#### What to do
Pull out every line below holding the word "part".

==== Dataset excerpt ====

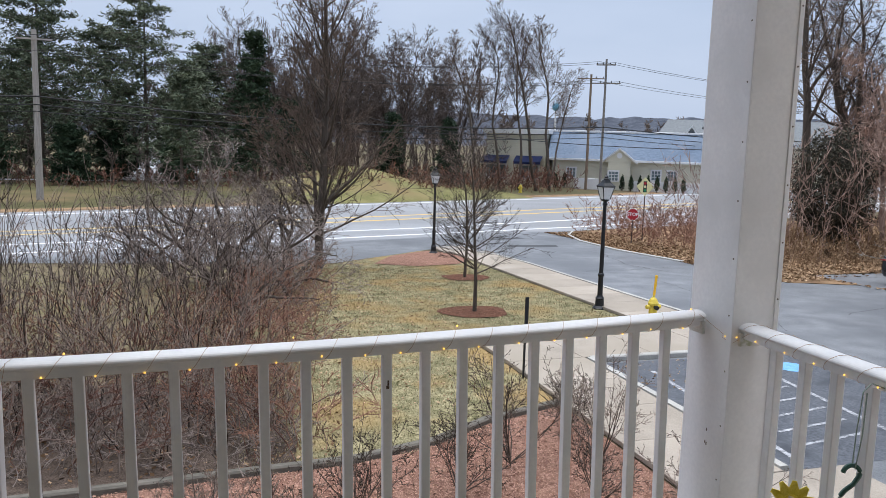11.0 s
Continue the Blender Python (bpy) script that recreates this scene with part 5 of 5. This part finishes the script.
def brush(name, label, spots, height, material, seed, twigs=4, rmin=0.005, lean=0.28, rad=0.009, wob=0.26, sides=3):
    """A thicket: arching bare stems with side twigs, in one mesh."""
    rng = np.random.default_rng(seed)
    p = np.asarray(spots, float)
    n = len(p)
    h = height * rng.uniform(0.25, 1.0, n) ** 0.8 * 1.15
    base = np.column_stack([p, [ground_z(y) for y in p[:, 1]]])
    d = np.column_stack([rng.normal(0, lean, n), rng.normal(0, lean, n), np.ones(n)])
    d /= np.linalg.norm(d, axis=1, keepdims=True)
    r = rad * rng.uniform(0.6, 1.4, n)
    segs, cur, k = [], base, 7
    for i in range(k):
        d = d + rng.normal(0, wob, (n, 3)) * [1, 1, 0.6]
        d /= np.linalg.norm(d, axis=1, keepdims=True)
        nxt = cur + d * (h / k)[:, None]
        segs.append(np.column_stack([cur, nxt, r * (1 - i / k * 0.8), r * (1 - (i + 1) / k * 0.8)]))
        if i > 0:
            for _ in range(twigs // 2 if i < 3 else twigs):
                e = d + rng.normal(0, 0.6, (n, 3)) * [1, 1, 0.5]
                e /= np.linalg.norm(e, axis=1, keepdims=True)
                ln = h * rng.uniform(0.08, 0.26, n)
                mid = nxt + e * (ln * 0.5)[:, None]
                e2 = e + rng.normal(0, 0.25, (n, 3)) + [0, 0, 0.15]
                e2 /= np.linalg.norm(e2, axis=1, keepdims=True)
                end = mid + e2 * (ln * 0.5)[:, None]
                segs.append(np.column_stack([nxt, mid, r * 0.4, r * 0.3]))
                segs.append(np.column_stack([mid, end, r * 0.3, r * 0.15]))
        cur = nxt
    ob = part(name, segs_mesh(name, np.concatenate(segs), sides, material, rmin), None)
    return tagged(ob, label, "brush", kind="stuff")


def scatter(outline_fn, box_, n, seed):
    rng = np.random.default_rng(seed)
    out = []
    while len(out) < n:
        x, y = rng.uniform(box_[0], box_[2]), rng.uniform(box_[1], box_[3])
        if outline_fn(x, y, rng):
            out.append((x, y))
    return out


def left_edge(y):
    """Where the thicket ends and the lawn begins."""
    return -0.6 + 0.13 * (y - 8.5) + 0.35 * math.sin(y * 0.9)


sp = scatter(lambda x, y, r: x < left_edge(y) - 0.2 and y > 8.3 + 0.05 * abs(x), (-6, 8.2, 1, 12.2), 160, 1)
brush("thicket", "dense tangle of bare grey-brown brush beside the lawn", sp, 2.0, M_TWIG, 2, 3, 0.0052, lean=0.28, wob=0.28, rad=0.010)
sp = scatter(lambda x, y, r: x < left_edge(y) - 0.3, (-9, 9.5, 3, 21), 300, 17)
brush("thicket", "thin upright bare stems beside the lawn", sp, 3.1, M_TWIG, 18, 2, 0.005, lean=0.09, wob=0.12, rad=0.012)
sp = scatter(lambda x, y, r: x < left_edge(y) + 0.3, (-12, 17, 3.5, 29), 95, 3)
brush("thicket", "bare grey brush along the highway edge", sp, 2.0, M_TWIG_GREY, 4, 3, 0.008, lean=0.35, wob=0.3, rad=0.015)
sp = scatter(lambda x, y, r: x < left_edge(y) + 0.6 and r.random() < math.exp(-abs(x - left_edge(y)) / 1.1), (-5, 8.6, 3.8, 25), 240, 5)
brush("bramble", "arching red-brown brambles at the lawn edge", sp, 1.5, M_TWIG_RED, 6, 4, 0.005, lean=0.6, wob=0.34)
sp = scatter(lambda x, y, r: x < left_edge(y) - 0.1 and y > 8.25, (-6.5, 8.2, 1, 12), 360, 61)
brush("bramble", "low tangle of dead brambles", sp, 0.95, M_TWIG_GREY, 62, 3, 0.0046, lean=0.8, wob=0.45, rad=0.007)
sp = scatter(lambda x, y, r: x < left_edge(y) + 0.1, (-6.5, 8.3, 1, 15), 230, 63)
brush("bramble", "reddish brambles in the thicket", sp, 1.9, M_TWIG_RED, 64, 3, 0.005, lean=0.5, wob=0.4, rad=0.008)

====

#### Output of the task
Continue the Blender Python (bpy) script that recreates this scene with part 5 of 5. This part finishes the script.
    ob = part(name, segs_mesh(name, np.concatenate(segs), sides, material, rmin), None)